The time after an opening is a kind of lost time. For months leading up to the show you spend all your time and energy putting it together and then, suddenly, it’s over. Afterwards, you wander around in a kind of blue funk, wondering why you ever became an artist in the first place.
I was wandering around in this post-show opening funk when I came across a large, quiet crowd of people gathering outside the Corporate Commercial Bank of Bulgaria. The people were lined up around the block and there were two large men in expensive-looking matching suits standing in front of the doors of the bank, keeping the people out. People on the other side of the street were taking photographs. All of this took place in a strained silence.
Later, we went for dinner with a Bulgarian friend. She took us to a traditional Bulgarian establishment that offered folk singing and dancing. On our way to the restaurant, she told us that that morning the National Bank of Bulgaria dismissed the Board of Directors of the Corporate Commercial Bank of Bulgaria and suspended the shareholders rights, announcing it would direct the bank for the next three months.

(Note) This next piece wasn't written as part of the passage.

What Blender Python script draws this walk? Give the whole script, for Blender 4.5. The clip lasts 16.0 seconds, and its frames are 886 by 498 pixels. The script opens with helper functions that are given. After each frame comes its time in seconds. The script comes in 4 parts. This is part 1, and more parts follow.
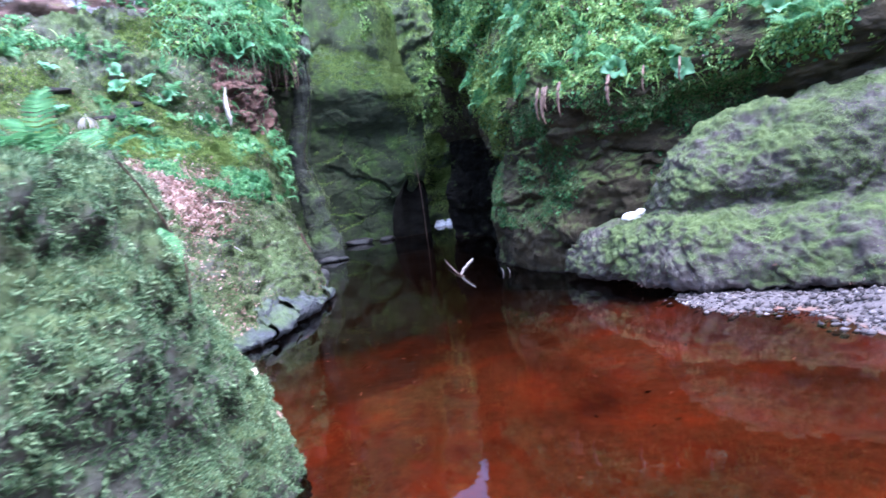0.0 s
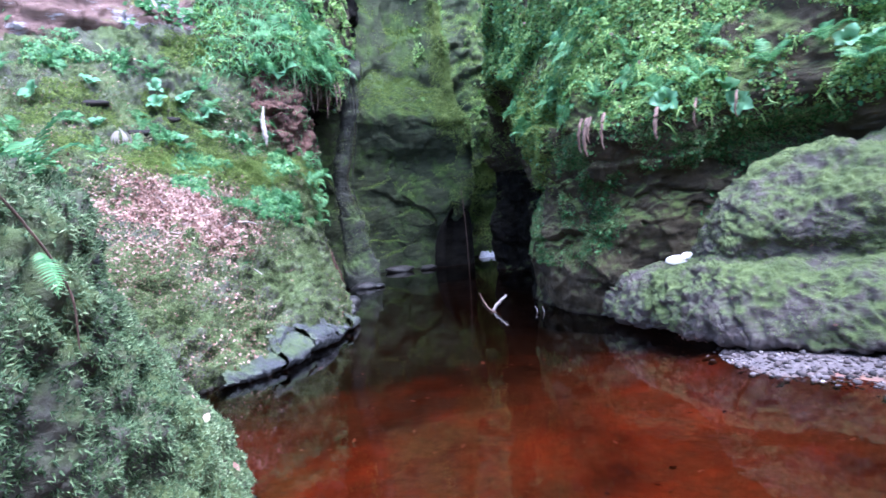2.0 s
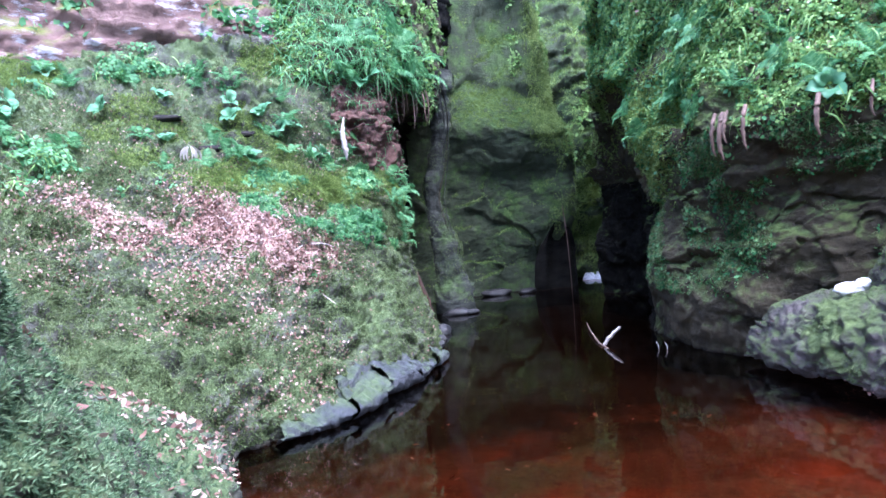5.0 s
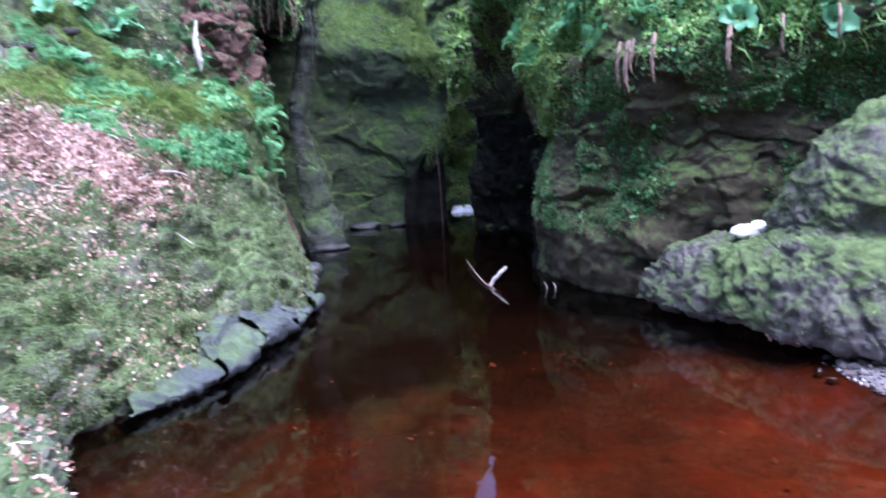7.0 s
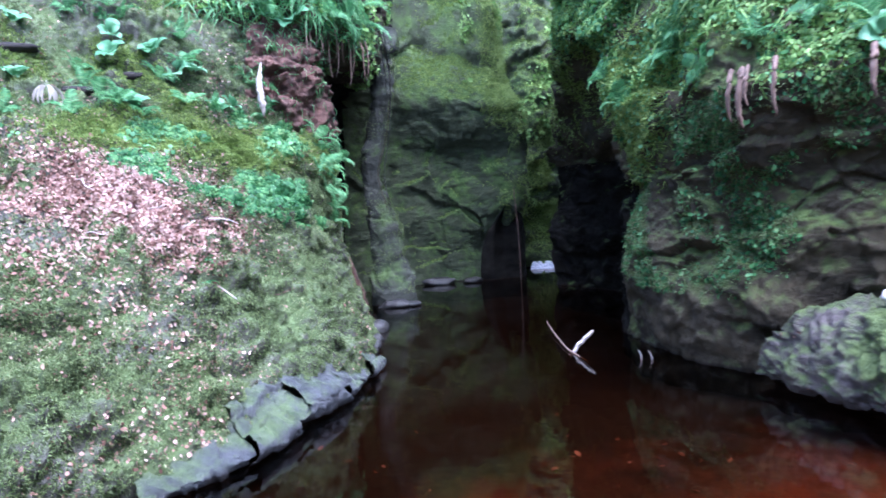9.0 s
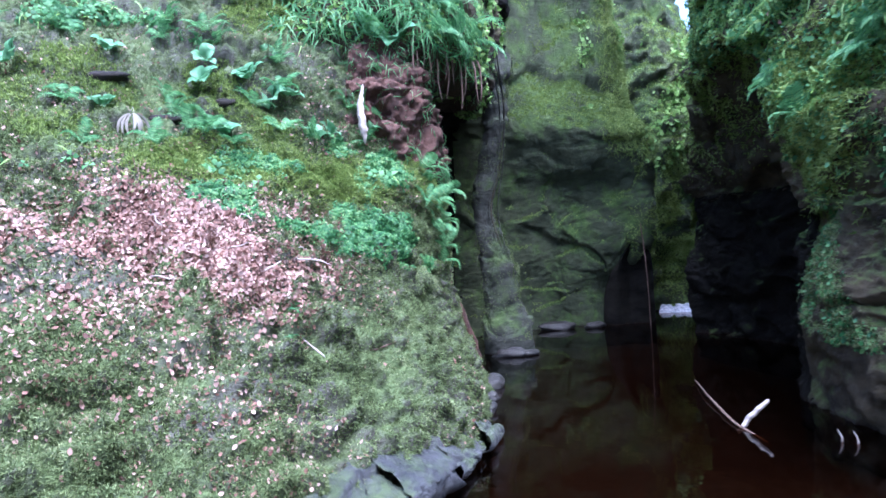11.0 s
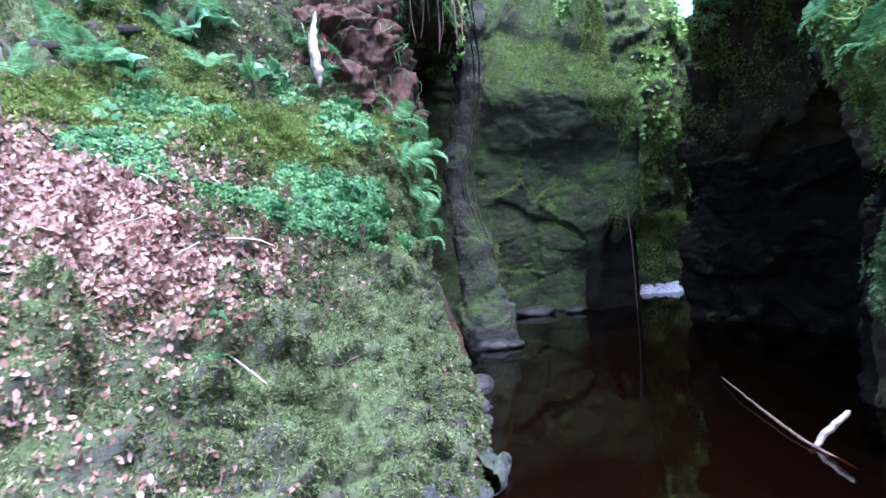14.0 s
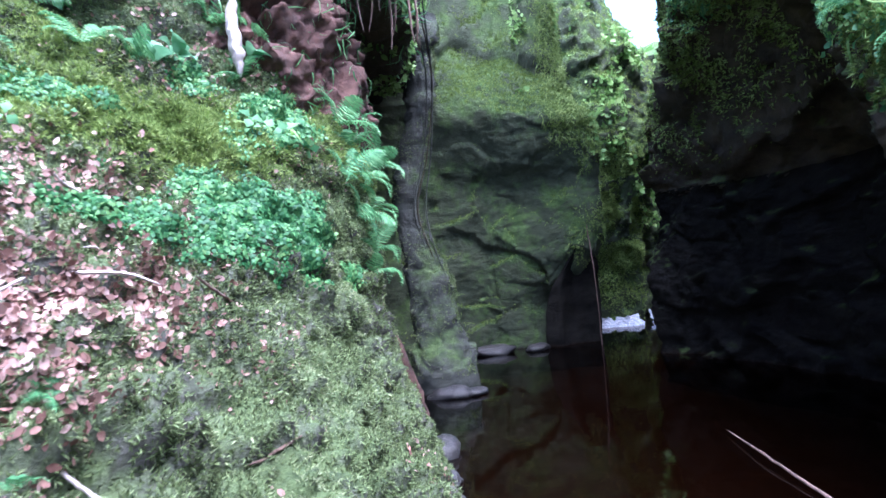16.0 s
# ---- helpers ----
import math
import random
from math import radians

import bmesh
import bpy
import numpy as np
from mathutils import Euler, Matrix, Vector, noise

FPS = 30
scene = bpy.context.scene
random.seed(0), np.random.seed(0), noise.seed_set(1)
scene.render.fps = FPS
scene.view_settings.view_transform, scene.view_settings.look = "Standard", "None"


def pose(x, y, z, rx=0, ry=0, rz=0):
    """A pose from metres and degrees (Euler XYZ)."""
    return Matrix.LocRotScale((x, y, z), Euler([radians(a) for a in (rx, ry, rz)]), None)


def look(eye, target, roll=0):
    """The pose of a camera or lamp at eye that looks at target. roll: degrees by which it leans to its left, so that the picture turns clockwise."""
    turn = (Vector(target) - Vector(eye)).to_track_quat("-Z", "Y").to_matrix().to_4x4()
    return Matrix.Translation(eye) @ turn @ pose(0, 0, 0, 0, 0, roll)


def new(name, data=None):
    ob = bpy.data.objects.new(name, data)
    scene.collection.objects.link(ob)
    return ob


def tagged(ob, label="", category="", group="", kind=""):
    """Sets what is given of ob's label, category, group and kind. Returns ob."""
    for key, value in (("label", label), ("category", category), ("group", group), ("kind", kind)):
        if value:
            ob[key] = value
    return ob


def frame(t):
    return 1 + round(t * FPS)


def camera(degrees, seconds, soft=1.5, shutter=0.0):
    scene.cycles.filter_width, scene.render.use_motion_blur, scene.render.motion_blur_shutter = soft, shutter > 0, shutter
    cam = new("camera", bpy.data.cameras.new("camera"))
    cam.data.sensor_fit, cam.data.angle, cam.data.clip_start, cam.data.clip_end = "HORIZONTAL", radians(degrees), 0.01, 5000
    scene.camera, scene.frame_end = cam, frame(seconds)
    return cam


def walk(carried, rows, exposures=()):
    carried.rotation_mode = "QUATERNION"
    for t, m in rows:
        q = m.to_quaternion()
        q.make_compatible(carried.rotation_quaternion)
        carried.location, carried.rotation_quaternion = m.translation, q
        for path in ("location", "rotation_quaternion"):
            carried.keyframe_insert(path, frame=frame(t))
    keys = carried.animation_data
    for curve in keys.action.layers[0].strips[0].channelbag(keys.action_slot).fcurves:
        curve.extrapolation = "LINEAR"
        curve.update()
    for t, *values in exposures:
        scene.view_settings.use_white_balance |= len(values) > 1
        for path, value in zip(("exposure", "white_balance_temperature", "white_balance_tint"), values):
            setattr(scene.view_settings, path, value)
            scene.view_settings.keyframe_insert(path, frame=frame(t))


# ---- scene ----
cam = camera(67.7, 16.0, shutter=0.5)
METRES, EYE, TILT, LEAN, TURN = 8.0, 1.67, -6.2, 7.1, 0.0
ROWS = [
    (0.0, 0.0, 0.0, 0.0, 0.0, 0.0, -0.0),
    (0.5, 0.007, 0.0263, 0.0049, -2.79, 0.9, -0.89),
    (1.0, 0.0154, 0.0398, 0.0082, -3.4, 2.1, -1.41),
    (1.5, 0.0361, 0.049, 0.0088, -0.06, 3.06, -2.23),
    (2.0, 0.0414, 0.0645, 0.0091, 4.61, 2.38, -3.28),
    (2.5, 0.0336, 0.0797, 0.0104, 6.66, 2.91, -4.21),
    (3.0, 0.0369, 0.095, 0.011, 8.29, 3.98, -3.89),
    (3.5, 0.047, 0.1315, 0.0154, 11.55, 3.76, -2.13),
    (3.7, 0.0502, 0.1432, 0.0168, 12.24, 4.4, -2.14),
    (5.8, 0.0032, 0.2708, 0.0266, 12.94, 2.21, -3.77),
    (6.0, -0.0007, 0.2776, 0.0278, 12.04, 1.8, -3.4),
    (6.5, -0.013, 0.299, 0.0314, 7.46, 0.21, -3.91),
    (7.0, -0.0298, 0.326, 0.0334, 0.76, -1.73, -3.79),
    (7.5, -0.0215, 0.3444, 0.0321, -2.42, -4.37, -3.7),
    (8.0, -0.0109, 0.356, 0.0321, -1.1, 0.39, -3.24),
    (8.5, -0.0195, 0.4016, 0.0255, 2.84, 3.19, -4.85),
    (9.0, -0.027, 0.4404, 0.0345, 7.67, 2.63, -4.63),
    (9.5, -0.0261, 0.468, 0.0316, 10.91, 4.74, -4.45),
    (10.0, -0.0352, 0.5119, 0.0419, 13.01, 6.04, -5.32),
    (10.2, -0.0381, 0.5259, 0.0452, 14.83, 5.89, -5.8),
    (12.3, -0.1326, 0.6537, 0.0464, 17.91, 4.38, -4.87),
    (12.5, -0.1374, 0.6601, 0.0475, 17.45, 4.53, -5.02),
    (13.0, -0.1524, 0.68, 0.051, 14.7, 5.02, -4.69),
    (13.5, -0.147, 0.7159, 0.0519, 13.15, 4.76, -4.12),
    (14.0, -0.1491, 0.7549, 0.0557, 13.5, 3.86, -4.03),
    (14.5, -0.1734, 0.7919, 0.0548, 12.2, 4.58, -4.21),
    (15.0, -0.192, 0.8222, 0.0594, 10.72, 5.31, -3.65),
    (15.5, -0.1897, 0.8609, 0.0612, 9.75, 6.44, -2.85),
    (16.0, -0.1961, 0.8951, 0.0652, 8.66, 7.11, -2.96),
]
walk(cam, [(t, pose(0, 0, EYE, TILT, LEAN, TURN) @ pose(METRES * x, METRES * y, METRES * z, 90 + pitch, roll, yaw)) for t, x, y, z, yaw, pitch, roll in ROWS],
     [(0.0, 2.84, 5030, 22), (0.5, 2.96, 4990, 22), (1.0, 2.94, 4990, 22), (2.0, 2.77, 5030, 23), (7.0, 2.74, 5030, 23), (8.5, 2.86, 4960, 22), (10.0, 2.74, 4950, 22), (13.0, 2.66, 5030, 24), (15.0, 2.82, 5030, 25), (16.0, 3.0, 5030, 25)])

# ---- world, sun, exposure ----
world = bpy.data.worlds.new("overcast_sky")
scene.world = world
world.use_nodes = True
wn = world.node_tree
sky = wn.nodes.new("ShaderNodeTexSky")
sky.sky_type, sky.sun_disc = "NISHITA", False
sky.sun_elevation, sky.sun_rotation = radians(67), radians(131)
sky.air_density, sky.dust_density = 1.0, 3.0
wn.links.new(sky.outputs[0], wn.nodes["Background"].inputs[0])
wn.nodes["Background"].inputs[1].default_value = 0.15
sun_data = bpy.data.lights.new("sun", "SUN")
sun_data.energy, sun_data.angle, sun_data.color = 1.5, radians(50), (1.0, 0.98, 0.94)
sun = new("sun", sun_data)
sun.matrix_world = look((0, 0, 0), (-0.2, 0.3, -0.93))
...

There were many rumours about the collapse. From what I could determine from conflicting news reports, it appears a letter was leaked to the media in the morning, revealing that the chief officer of the bank was being investigated for fraud. Later in the day, the bank shut its doors and would allow no more withdrawals, but news sources reported on rich investors and corporate shareholders still withdrawing funds.
The Bulgarian restaurant was down a long corridor, deep within the bowels of the administrative building for the National Palace of Culture. The restaurant was highly decorated in Bulgarian textiles and ceramics and it bordered on both the cheesy and the authentic. There were folk singers and dancers performing to loud folk music being forced through a tinny, poor music system.
The clientele was a mix of Bulgarian families celebrating some event, with cakes and balloons, and businessmen of undetermined nationality in shirtsleeves, blazers hanging from their chairs.
We watched the spectacle of the families and the businessmen eating and dancing. The families all seemed to know the Bulgarian folk dances and they took the lead on the open dances, where the audience was brought in to participate. The businessmen were dragged out onto the dance floor. They treated the event as a burlesque. They were grinning and waving over at the table where their peers were filming them with their phones. I kept remembering the worried faces of the people lined up outside the bank.